“It’s more powerful than anybody thought”
A massive strike against rising prices for fuel, food and other basic necessities has paralysed much of Cameroon since Monday 25 February. Minor concessions offered by the government in an attempt to end the strike on Tuesday evening – such as cutting the price of petrol from 600 to 594CF (Cameroonian francs) – failed. Teargas has been fired at demonstrators in Douala and in Yaounde, the capital city, and at least six people have been reported killed.
This movement shows the enormous power that the working masses and the poor possess when they move into action. For too long the government of Paul Biya, who has ruled the country since 1982, has been able to ignore the poverty and struggles of the population which have grown steadily more desperate, as a corrupt elite enriched themselves. This has been made worse by the failure of the opposition parties to genuinely represent the interests of workers and the poor.
This strike movement is a real opportunity, not only to force the government to cut prices, but also to begin the founding of a new mass party of workers and the poor, based on struggle in Cameroon.
Naomi Byron spoke to Charles P in Douala:
“Since this morning, not a single car is moving and every kind of activity is stopped because people can’t go to work. The roads are barricaded by the population with bits of wood and all kinds of other materials except for a few where police and army vehicles are allowed to pass. The roads have been made into football grounds by the children.
“There is no activity; no shops are open. Only today there’s a bit of tolerance – people who sell food have been allowed to open up but yesterday they couldn’t open because even the shops selling food were blocked.
“At the beginning, it was the transport drivers’ trade union that organised the strike because of the increase in petrol prices, but now everybody is involved. Now that the population has taken it [the strike] over we are demanding an end to the rising cost of living. Prices must be lowered for petrol and also for basic necessities like soap, oil and flour.
“Petrol goes up every month. What really annoyed people is that on the day after our victory against Tunisia [in the Africa football Cup of Nations] when we were celebrating petrol prices were put up again. Some of us wanted Cameroon to be eliminated from the Cup of Nations, because when our national team is playing football everyone is content to follow that and so people don’t get involved with political struggles.
“At the moment, bread still costs 150, but the price has really gone up because the bakers have reduced the size of the loaf, while the government claims that the volume is still the same. The price of palm oil which we use for cooking has also increased recently from 500 to 750, even though we grow the palms that produce it here in Cameroon.

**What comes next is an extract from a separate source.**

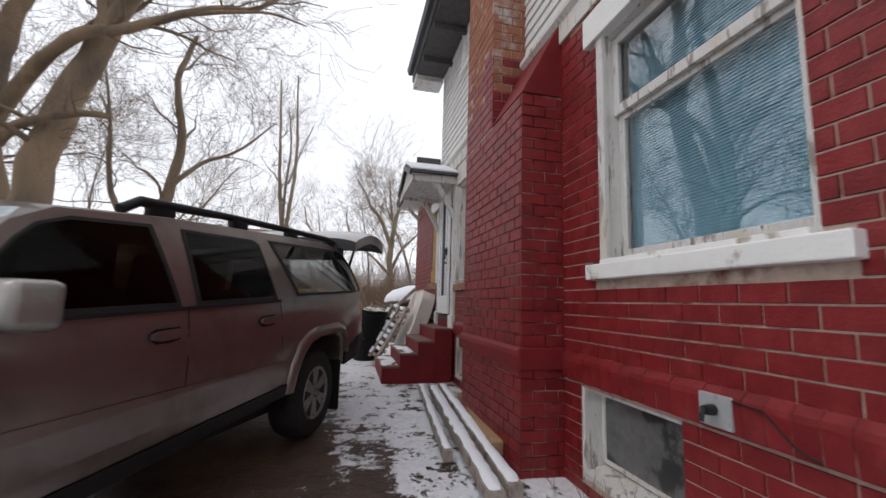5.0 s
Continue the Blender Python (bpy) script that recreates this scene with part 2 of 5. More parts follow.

“Soap, until recently, still cost 250, already it’s 350. Many people in Cameroon live on less than a dollar a day. With these price hikes we can’t buy anything any more, even soap. This is why people are very motivated for this strike.
“Yesterday, there was surprisingly little brutality from the police. The police left demonstrators alone, they came along but only to accompany the demonstrations, they were still moderating their actions. Yesterday afternoon, in one zone of Douala, the crowd overpowered 21 police and kept them for several hours before letting them go. But today [Tuesday 26 February], they came out with armed vehicles and teargas to disperse the crowds. When they see a demonstration they try to disperse it.
“The police and army don’t need to use force, they need to use dialogue. But because the decisions don’t come from them they’re obliged to carry out orders from above. However, people have been told that if an officer is violent to you don’t resist, just find out who he is and where he lives and he will be dealt with – they’re all afraid of that.
“Just now, by New Bell prison, in Douala, there was a big crowd of people going towards the prison saying they were going to smash the prison and free the prisoners but they were intercepted and shots were fired into the air to stop them. They wanted to break in to the prison because there are many leading people from the government who are imprisoned because they have stolen money; the crowd said that it wasn’t worth the trouble of putting them in prison; they want them instead to give back the money that they’ve stolen from the country.
“The government must try to lower the prices. They say that they don’t have complete control over oil, that they can’t just lower the prices like that and we should give them time. But they’ve been given a list of the prices things should cost in order to satisfy the people. That’s the solution we’re waiting for. If nothing is done the strike will continue for as long as it takes.
“Up till tomorrow, if there are no favorable developments, the markets will remain closed, but, on Thursday, the markets will be allowed to open so that people can buy food; the rest of the day we will continue with the strike. It’s a real popular movement of a kind which has never succeeded in Cameroon. This is a big first!
“Today, people don’t have much confidence in the opposition leaders because they have their problems. They concentrate on campaigning against the government’s proposed changes to the constitution [which would allow President Biya to continue in power after his current term ends in 2011] but we, the people, say that the cost of living is too expensive. That’s why the opposition leaders don’t want to lead this movement, because they have their own interests that they are defending, while the masses are building the movement as we speak. It’s more powerful than anybody had thought.”